Ministerium: Verbot für Kunstrasen mit Mikroplastik längst nicht fix

22.07.2019 15:08

Bundesinnenminister Seehofer sorgt sich um den Fortbestand von
Fußballplätzen mit Kunstrasen und verlangt zumindest eine
Übergangsfrist. Nach Angaben des Umweltministeriums ist ein Verbot
aber noch längt nicht ausgemachte Sache.

Berlin (dpa) - Die Warnung vor dem möglichen Aus für Kunstrasenplätze

mit Mikroplastik wegen eines Verbots in der EU kommt aus Sicht des
Bundesumweltministeriums zu früh. «Ob die EU-Kommission ein Verbot
von Plastik-Einstreumaterial für Kunstrasensportplätze vorschlagen
wird, steht noch längst nicht fest», teilte ein Sprecher von
Ministerin Svenja Schulze (SPD) am Montag mit.

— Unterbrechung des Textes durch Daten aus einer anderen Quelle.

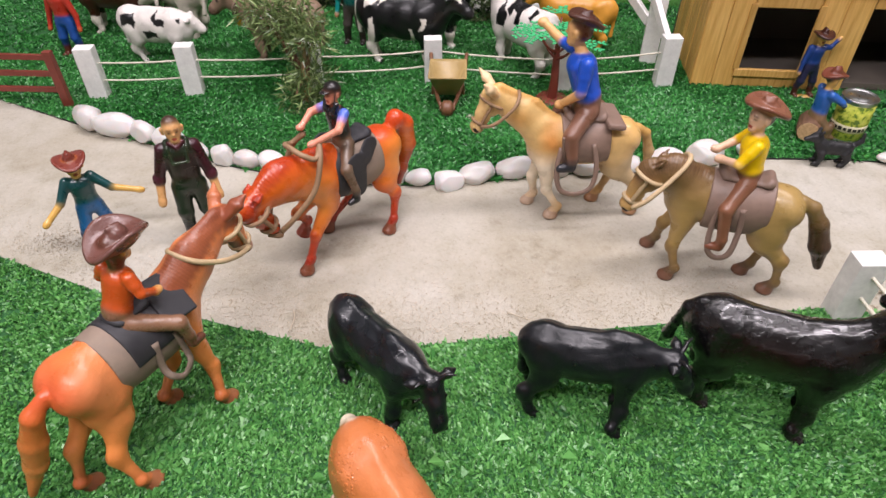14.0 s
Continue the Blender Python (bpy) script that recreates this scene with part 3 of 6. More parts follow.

Die Europäische Chemikalienagentur (Echa) sei erst in einer frühen
Phase der Meinungsbildung zum Thema Mikroplastik und sammele
Informationen und Einschätzungen zum Thema ein, heißt es aus dem
Ministerium. Es gehe um den Neueintrag oder das Nachfüllen von
Kunststoffgranulat, nicht um den Abriss von Sportplätzen. Zudem stehe
nicht der Kunstrasen selbst im Fokus, sondern nur Granulat, für das
es offenbar schon Alternativen gebe.

Der auch für den Sport zuständige Bundesinnenminister Horst Seehofer
(CSU) will sich für eine Übergangsfrist von sechs Jahren für
bestehende Kunstrasenplätze einsetzen, sollte es ab 2022 ein Verbot
geben. In einem Interview der «Welt am Sonntag» warb er «für einen

vernünftigen Ausgleich zwischen Umweltschutz und den berechtigten
Interessen des Sports. Viele Tausend Sportanlagen in deutschen
Kommunen wären sonst von der Schließung bedroht». Der Deutsche
Olympische Sportbund (DOSB) und der Deutsche Fußball-Bund (DFB)
beschäftigen sich intensiv mit der Problematik, mit der sich auch die
deutsche Politik schon länger befasst.

In Deutschland gibt es nach Verbandsangaben mehr als 6000
Kunstrasenplätze. Vor allem für den ganzjährigen Trainingsbetrieb der

Vereine mit vielen Mannschaften unterschiedlicher Altersklassen sind
sie lebensnotwendig.

Grundsätzlich sei das Umweltministerium dafür, Mikroplastik zu
vermeiden. Es habe aber auch «großes Interesse daran, dass
Sportvereine ihren Spiel- und Trainingsbetrieb, insbesondere im
Breiten- und Jugendsport, ohne Einschränkungen durchführen können».


Die öffentliche Konsultation läuft laut Umweltministerium noch bis
20. September, dann beginnen fachliche Prüfungen. Erst ein Jahr
später sollen die Stellungnahmen der Experten vorliegen, die dann
wieder kommentiert und nochmal überprüft werden, und schließlich an
die EU-Kommission gehen. Wenn die Kommission einen Vorschlag mache,
werde er von den Mitgliedsstaaten beraten.

In einigen Bundesländern hat die Politik bereits auf ein mögliches
Verbot reagiert. So wurde in Baden-Württemberg (rund 600 Plätze) die
finanzielle Förderung neuer Kunstrasenplätze mit Gummigranulat
eingestellt. Auch die rund 450 Kunstrasenplätze in Rheinland-Pfalz
müssen eine Alternative zum Kunststoff-Granulat finden. Das auch für
Sport zuständige Innenministerium habe beschlossen, Kunstrasenplätze
mit Kunststoff-Granulat als Einfüllstreu nicht mehr zu bewilligen.
Alternative Lösungen seien Kork, Sand, Hybridrasen - halb Kunst und
halb Natur - oder Kunstrasen ganz ohne Verfüllung.